Why You Shouldn’t Give Up
Uncovering the myth of “hard work”.
--
This year has been extremely challenging.
I started off the year feeling a bit aimless with my life and where I was going. I wrote an article in early January about how I was having “a quarter-life crisis”. Every post I write is honest, and that one was no different.
Since then, for a while at least, life did not “get better”. I was losing matches, my writing business was fading, and I was constantly battling random injuries throughout the spring — knee, hamstring, and back, to name a few.
But lately, although it’s not perfect, things have been looking up (this is the part where you should knock on some wood for me).

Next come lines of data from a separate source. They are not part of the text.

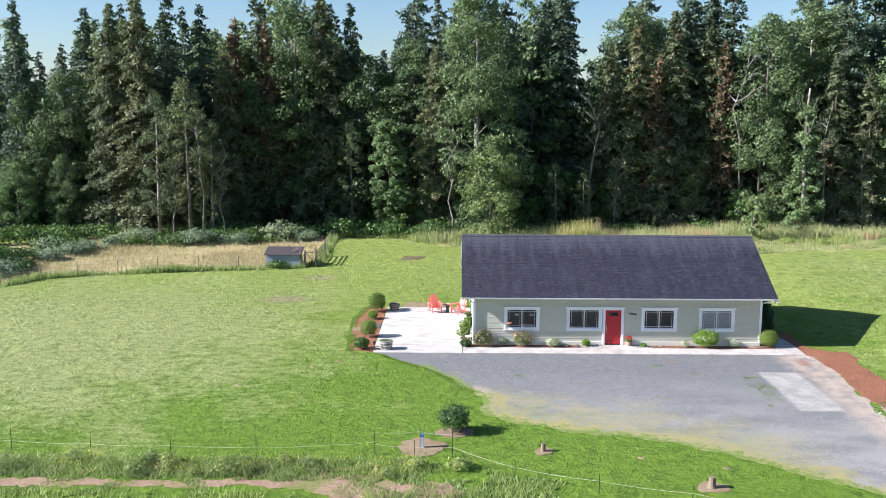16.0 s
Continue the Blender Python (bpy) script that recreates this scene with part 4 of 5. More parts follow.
def shrub(name, rx, rz, material, seed, leaf=0.06, n=1400, label="", flowers=None, n_flower=0, flower=0.05, rough=0.3, category="shrub", stems=5, low=0.12):
    """A rounded shrub: stems, leaves over an uneven form, flowers if any."""
    global rng
    rng = np.random.default_rng(seed)
    t = thing(name, (0, -500, 0), label, category)
    mb = MB()
    for k in range(stems):
        a = k * 2 * math.pi / stems + rng.uniform(-0.3, 0.3)
        mb.tube([(0.04 * math.cos(a), 0.04 * math.sin(a), -0.03), (rx * 0.35 * math.cos(a), rx * 0.35 * math.sin(a), rz * 0.45), (rx * 0.6 * math.cos(a), rx * 0.6 * math.sin(a), rz * 0.8)], [0.018, 0.012, 0.004], 5, False)
    part("stem", mb, M_YOUNGBARK, t)

    def shell(m, inner):
        d = rng.normal(0, 1, (m, 3))
        d /= np.linalg.norm(d, axis=1)[:, None]
        bulge = np.array([1 + rough * noise.noise(Vector(q * 2.3) + Vector((seed, 0, 0))) + rough * 0.6 * noise.noise(Vector(q * 6.1) + Vector((0, seed, 0))) for q in d])
        rad = rng.uniform(inner, 1.0, m) ** 0.5 * bulge
        under = d[:, 2] < 0  # a broad foot
        flat = d[:, :2] / (np.linalg.norm(d[:, :2], axis=1)[:, None] + 1e-6)
        d[under, :2] = flat[under] * np.sqrt(1 - 0.6 * d[under, 2] ** 2)[:, None]
        z = rz * (low + (1 - low) * 0.5) + d[:, 2] * rad * rz * (1 - low) * 0.5
        return np.stack([d[:, 0] * rad * rx, d[:, 1] * rad * rx, np.maximum(z, 0.01)], 1), d
    p, d = shell(n, 0.3)
    part("foliage", faces_mesh("foliage", leaves(p, d + np.array([0, 0, 0.4]), leaf), material), None, t)
    if flowers:
        p, d = shell(n_flower, 0.9)
        keep = d[:, 2] > -0.3
        p, d = p[keep] * 1.03, d[keep]
        f = np.concatenate([leaves(p + rng.normal(0, flower * 0.35, p.shape), d, flower, 0.3, 1.1) for _ in range(3)])
        part("blossom", faces_mesh("blossom", f, flowers), None, t, kind="stuff")
    return t


def plant(proto, x, y, size=1.0, turn=None, z=None, group="", label=""):
    """A copy of a prototype, standing on the ground."""
    turn = rng.uniform(0, 360) if turn is None else turn
    ob = copy_thing(proto, pose(x, y, height(x, y) if z is None else z, 0, 0, turn))
    ob.scale = (size * proto.scale[0],) * 3
    return tagged(ob, label, group=group)


def discard(*protos):
    for p in protos:
        for o in (*p.children_recursive, p):
            bpy.data.objects.remove(o)


# the wood behind the meadow
FOREST = "trees of the wood"
FIR = "tall dark-green fir in the wood behind the meadow"
CEDAR = "olive-brown cedar with drooping sprays at the wood's edge"
BROAD = "tall leafy deciduous tree in the wood"
firs = [conifer("fir_tree", 25, 4.3, L_FIR, M_BARK, 21, 40, 0.28, 0.2, 72, 0.06, FIR), conifer("fir_tree", 22, 3.9, L_FIR, M_BARK, 22, 38, 0.4, 0.2, 68, 0.04, FIR)]
cedars = [conifer("cedar_tree", 20, 4.2, L_CEDAR, M_BARK, 23, 42, 0.5, 0.2, 98, 0.02, CEDAR), conifer("cedar_tree", 17, 3.7, L_CEDAR, M_BARK, 24, 38, 0.55, 0.19, 94, 0.02, CEDAR)]
broads = [broadleaf("broadleaf_tree", 20, 5.0, L_BROAD, M_BARK, 31, 0.18, 122, 125, 0.03, BROAD), broadleaf("broadleaf_tree", 17, 4.4, L_BROAD, M_BARK, 32, 0.175, 112, 125, 0.02, BROAD),
          broadleaf("broadleaf_tree", 22, 4.3, L_BROAD, M_PALEBARK, 33, 0.18, 112, 120, 0.1, "tall alder with a pale trunk in the wood")]
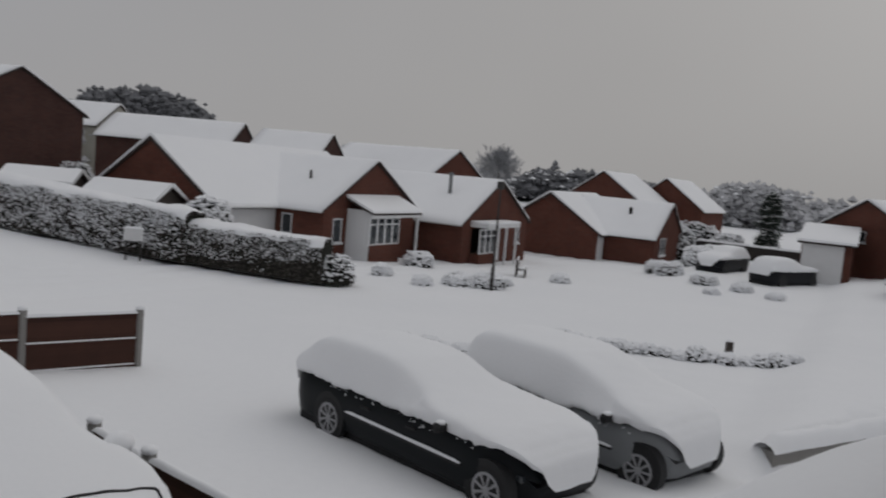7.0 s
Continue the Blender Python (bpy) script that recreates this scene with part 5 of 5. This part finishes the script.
# ---- sheds and garage ----
def shed(x, y, yaw, w, d, base, ez, rz, label, group="garden sheds"):
    ob = thing("garden_shed", pose(x, y, base, 0, 0, yaw), label, "shed", group)
    e, r = ez - base, rz - base
    part("boards", boxes((-w / 2, -d / 2, -0.2, w / 2, d / 2, e), bevel=0.01), BARK, ob)
    part("gable", prism([(-w / 2, e), (w / 2, e), (0, r - 0.05)], -d / 2, d / 2), BARK, ob)
    rf = part("roof", prism([(-w / 2 - 0.2, e - 0.12), (0, r), (w / 2 + 0.2, e - 0.12), (w / 2 + 0.2, e - 0.18), (0, r - 0.06), (-w / 2 - 0.2, e - 0.18)], -d / 2 - 0.15, d / 2 + 0.15), TILE, ob)
    part("roof_snow", prism([(-w / 2 - 0.24, e - 0.12), (-w / 2 - 0.18, e + 0.04), (-0.15, r + 0.14), (0.15, r + 0.14), (w / 2 + 0.18, e + 0.04), (w / 2 + 0.24, e - 0.12), (0, r + 0.004)], -d / 2 - 0.17, d / 2 + 0.17), SNOW, rf)
    return ob


shed(22.6, 30.3, 35, 2.2, 2.6, -0.4, 1.45, 1.85, "low dark wooden shed with thick snow on its roof")
shed(23.0, 25.6, 20, 2.4, 2.8, -0.7, 1.2, 1.7, "dark wooden shed behind the hedge with a snowy roof")
ob = thing("garage", pose(50.6, 2.3, -1.25, 0, 0, -90), "white garage with a snowy sloping roof beside the house", "garage")
part("wall", boxes((-1.3, 0.1, 0, 1.3, 4.5, 2.4)), BRICK_RED, ob)
part("garage_door", boxes((-1.25, 0.0, 0, 0.9, 0.098, 2.35)), WHITE_PAINT, ob, "plain white garage door")
rf = part("roof", prism([(-0.25, 2.40), (4.6, 3.2), (4.6, 3.08), (-0.25, 2.28)], -1.5, 1.5, "x"), TILE, ob)
part("roof_snow", prism([(-0.3, 2.40), (-0.25, 2.54), (4.6, 3.36), (4.6, 3.21)], -1.53, 1.53, "x"), SNOW, rf)

# ---- gardens across the street ----
GARDEN = "shrubs in the front gardens"
bush("dark_shrub", 22.9, 16.1, -0.85, "dark evergreen shrub capped with snow at the hedge end", 0.85, 0.8, 0.92, 81, LEAF, 700, 420, 0.07, 0.08, GARDEN)
bush("garden_shrub", 24.5, 23.2, -0.6, "evergreen shrub heaped with snow in front of the bungalow", 1.0, 0.8, 1.9, 82, LEAF, 500, 800, 0.08, 0.11, GARDEN)
for k, (x, y, rx, h) in enumerate(((26.8, 14.6, 0.4, 0.45), (28.6, 14.0, 0.7, 0.55), (29.6, 13.2, 0.8, 0.6), (31.2, 13.4, 0.6, 0.4), (35.8, 12.4, 0.5, 0.45), (33.6, 18.6, 0.8, 0.7), (27.5, 16.8, 0.4, 0.5), (44.0, 7.5, 0.8, 0.6), (43.0, 5.5, 0.6, 0.5), (41.8, 3.8, 0.5, 0.4), (46.5, 9.8, 0.9, 0.8), (48.5, 11.0, 0.8, 0.8), (40.5, 6.5, 0.4, 0.4))):
    bush("low_plant", x, y, lie(x, y) - 0.1, "low garden plants bowed under snow", rx, rx * 0.8, h, 90 + k, LEAF_BROWN, 80, 560, 0.05, 0.09, GARDEN, "plant", 0.8)
bush("spreading_shrub", 44.2, -2.5, lie(44.2, -2.5) - 0.1, "wide low shrub loaded with snow", 2.2, 1.6, 1.1, 120, LEAF, 500, 1500, 0.08, 0.13, GARDEN)
bush("spreading_shrub", 56.0, 9.5, -1.8, "wide evergreen shrub loaded with snow", 2.6, 1.5, 1.6, 121, LEAF, 500, 1200, 0.09, 0.14, GARDEN)
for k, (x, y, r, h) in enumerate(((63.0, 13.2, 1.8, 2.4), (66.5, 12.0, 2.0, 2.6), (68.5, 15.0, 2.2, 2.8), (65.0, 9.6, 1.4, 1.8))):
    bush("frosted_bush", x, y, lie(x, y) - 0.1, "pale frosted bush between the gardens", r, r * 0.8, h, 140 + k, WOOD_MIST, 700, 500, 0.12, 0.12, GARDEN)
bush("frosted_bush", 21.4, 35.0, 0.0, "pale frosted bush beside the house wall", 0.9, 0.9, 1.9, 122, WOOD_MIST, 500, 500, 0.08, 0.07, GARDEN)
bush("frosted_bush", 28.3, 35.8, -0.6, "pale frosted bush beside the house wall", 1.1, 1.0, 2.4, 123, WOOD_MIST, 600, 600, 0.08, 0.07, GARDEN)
for k, (x, y, rx, h) in enumerate(((9.2, 48.5, 1.4, 1.2), (12.5, 66.0, 1.5, 1.5), (16.6, 69.0, 1.5, 1.7), (7.4, 55.0, 1.8, 1.8), (10.0, 72.0, 2.0, 1.9), (20.2, 62.5, 1.5, 1.8))):
    bush("road_shrub", x, y, lie(x, y) - 0.1, "roadside shrub heaped with snow", rx, rx, h, 130 + k, LEAF, 700, 380, 0.10, 0.13, "shrubs along the side road")

# low plants along the bed between the drives
for k in range(22):
    if k < 6:
        x, y = 16.0 + 0.09 * k, 9.1 - 0.3 * k
    else:
        q = (k - 6) / 15
        x, y = 20.5 + 2.1 * q - 0.5 * math.sin(q * 3), 6.9 - 5.5 * q
    r = 0.16 + 0.12 * random.Random(k).random()
    bush("bed_plant", x + 0.1 * math.sin(k * 2.1), y, lie(x, y) - 0.04, "small bedding plant half buried in snow", r * 1.3, r, r * 1.2, 150 + k, LEAF_BROWN, 22, 230, 0.035, 0.06, "plants along the bed", "plant", 0.9)
ob = thing("stump", pose(22.8, 3.04, -0.95), "short wooden post standing in the bed", "post")
part("shaft", tubes(((0, 0, -0.1), (0, 0, 0.42), 0.12, 0.10), sides=9), BARK, ob)
part("cap_snow", tubes(((0, 0, 0.42), (0, 0, 0.47), 0.11, 0.06), sides=9), SNOW, ob)


def bench():
    ob = thing("garden_bench", pose(36.0, 14.4, -1.4, 0, 0, 20), "wooden garden bench with snow along seat and back", "bench")
    for x in (-0.7, 0.7):
        part("leg", boxes((x - 0.04, -0.2, 0, x + 0.04, -0.13, 0.42)), STEM, ob)
        part("leg", boxes((x - 0.04, 0.2, 0, x + 0.04, 0.27, 0.85)), STEM, ob)
    for k in range(3):
        part("seat_slat", boxes((-0.78, -0.2 + k * 0.14, 0.42, 0.78, -0.09 + k * 0.14, 0.45)), STEM, ob)
        part("back_slat", boxes((-0.78, 0.185, 0.55 + k * 0.11, 0.78, 0.2, 0.63 + k * 0.11)), STEM, ob)
    part("seat_snow", boxes((-0.75, -0.19, 0.45, 0.75, 0.17, 0.55), bevel=0.04), SNOW, ob)
    part("back_snow", boxes((-0.75, 0.17, 0.85, 0.75, 0.25, 0.93), bevel=0.03), SNOW, ob)


bench()


# ---- corner plot edging and bollard ----
def plot_edge():
    ob = thing("plot_edging", pose(0, 0, 0), "low dark edging of the corner garden, mostly under snow", "edging")
    pts = [(1.5, 24.55), (3.2, 24.3), (5.0, 24.1), (6.8, 24.1), (8.3, 24.5), (9.4, 25.2), (10.0, 26.2), (10.2, 27.6)]
    for (x0, y0), (x1, y1) in zip(pts, pts[1:]):
        L = math.hypot(x1 - x0, y1 - y0)
        p = part("kerb_stone", boxes((0, -0.05, -0.2, L, 0.05, 0.035), bevel=0.015), DARK_STEEL, ob)
        p.matrix_local = pose(x0, y0, (lie(x0, y0) + lie(x1, y1)) / 2, 0, 0, math.degrees(math.atan2(y1 - y0, x1 - x0)))
        part("kerb_snow", grid_mesh(int(L / 0.05), 8, lambda u, v: (u * (L + 0.04) - 0.02, 0.20 - 0.27 * v - 0.10 * v * hum(u * L + x0, y0, 3.5, 6.0) - 0.06 * v * hum(u * L + x0, y0, 9.0), 0.03 - 0.10 * step(0.9, 1, v) + 0.09 * (1 - abs(v * 2 - 1) ** 3) * (1 + 0.5 * hum(u * L + x0, v, 3.0, 2.0)))), SNOW, p, "lumpy snow along the edging", smooth=True)


plot_edge()
ob = thing("bollard", pose(9.95, 25.5, -0.2, 0, 0, 15), "short grey bollard at the garden corner", "bollard")
part("shaft", boxes((-0.16, -0.06, -0.1, 0.16, 0.06, 0.78), bevel=0.02), STEEL, ob)
part("cap_snow", boxes((-0.15, -0.06, 0.78, 0.15, 0.06, 0.84), bevel=0.025), SNOW, ob)
ob = thing("drain_cover", pose(-4.34, 16.09, 0.235), "bare iron drain cover melted clear of snow", "drain cover")
part("plate", boxes((-0.20, -0.09, -0.05, 0.20, 0.09, 0.015), bevel=0.008), DARK_STEEL, ob)
ob = thing("stone", pose(-3.3, 12.98, 0.16), "small stone poking out of the snow", "stone")
bm = bmesh.new()
bmesh.ops.create_icosphere(bm, subdivisions=2, radius=0.08, matrix=Matrix.Diagonal((1.2, 0.8, 0.6, 1)))
for v in bm.verts:
    v.co *= 1 + 0.2 * noise.noise(v.co * 9)
part("boulder", bm, CONCRETE, ob)


# ---- details of the sport utility car: bonnet shut lines, grille and badge ----
def ribbon(points, r, name, mat, label=""):
    return part(name, sweep(points, r), mat, van, label)


def on_van(x, y):
    """The height of the snow on the car at a point of its own plan."""
    best = 0.0
    for o in van.children:
        if o.name.startswith("snow_cover"):
            hit, place, _, _ = o.ray_cast(Vector((x, y, 4)), Vector((0, 0, -1)))
            best = place.z if hit else 0.6
    return best


def shut_line():
    """Up one edge of the bonnet, across below the windscreen and down the other edge."""
    plan = [(2.34 - 0.047 * k, -0.64 - 0.010 * k) for k in range(9)] + [(1.94, -0.71), (1.915, -0.62)]
    plan += [(1.86 + 0.055 * (y / 0.5) ** 2, y) for y in [0.05 * k for k in range(-10, 1)]]
    plan += [(x, -y) for x, y in reversed(plan[:-1])]
    return [(x + 0.012 * hum(y, x, 5.0), y, on_van(x, y) - 0.002 + 0.010 * hum(y, 3 + x, 7.0)) for x, y in plan]


ribbon(shut_line(), 0.014, "bonnet_gap", BLACK_TRIM)
part("grille_panel", boxes((2.20, -0.60, 0.44, 2.545, 0.60, 0.74), bevel=0.03), BLACK_TRIM, van)
part("bonnet_snow", grid_mesh(18, 22, lambda u, v: (1.99 + 0.40 * u, (v * 2 - 1) * (0.63 - 0.06 * u), on_van(min(2.32, 1.99 + 0.40 * u), (v * 2 - 1) * (0.63 - 0.06 * u)) - 0.03 - 0.10 * step(0.82, 1.0, u) + 0.12 * (1 - abs(u * 2 - 1) ** 4) * (1 - abs(v * 2 - 1) ** 4) + 0.015 * hum(u, v, 5.0))), SNOW, van, "a loose slab of snow on the bonnet", smooth=True)
for k in range(3):
    z = 0.54 + 0.075 * k
    part("grille_bar", boxes((2.34 + 0.02 * (2 - k), -0.48, z, 2.53 + 0.02 * (2 - k), 0.48, z + 0.02), bevel=0.006), ALLOY, van)
    part("grille_snow", boxes((2.36 + 0.02 * (2 - k), -0.46, z + 0.02, 2.54 + 0.02 * (2 - k), 0.46, z + 0.038), bevel=0.006), SNOW, van)
part("badge", tubes(((2.40, 0, 0.66), (2.60, 0, 0.65), 0.085), sides=20), ALLOY, van, "round chrome badge")
part("bumper_face", boxes((2.21, -0.66, 0.26, 2.535, 0.66, 0.50), bevel=0.05), BLACK_TRIM, van)
for s in (-1, 1):
    part("lamp_snow", boxes((2.20, s * 0.50, 0.60, 2.46, s * 0.68, 0.72), bevel=0.04), SNOW, van)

I’m competing frequently and fairly well, my writing has been growing and improving, and I’ve been working hard on the side on some new projects. I recently got ranked in the top 15 in the world in my weight class (for the second time, after I dropped from the rankings this spring), and I have plenty more big matches coming up over the next few months.
I’ve been very active in everything I’m doing and I’m doing a lot to reinvent myself.
Here are a few key ideas that I believe have helped me reinvent myself over the last few months:
Volume matters a lot.
I touched on this today in my Grappler’s Diary Instagram post, but I’m going to touch on it again here.
The volume of work that you put into a given craft is a key determinant of your success in that craft.
There’s a reason that people live in laundromats and sleep on mats so that they can train and compete in Jiu-Jitsu full-time. There’s a reason that digital writers like Nicolas Cole, Tim Denning, and Jessica Wildfire post an insane amount of content. There’s a reason why young musicians spend hours with their instruments practicing boring things like scales and simple tunes.
While “working smart” is great, a smart worker realizes that hard work (and a lot of it) is imperative to success.
These last few months, my work volume has been more intense than it was in months prior.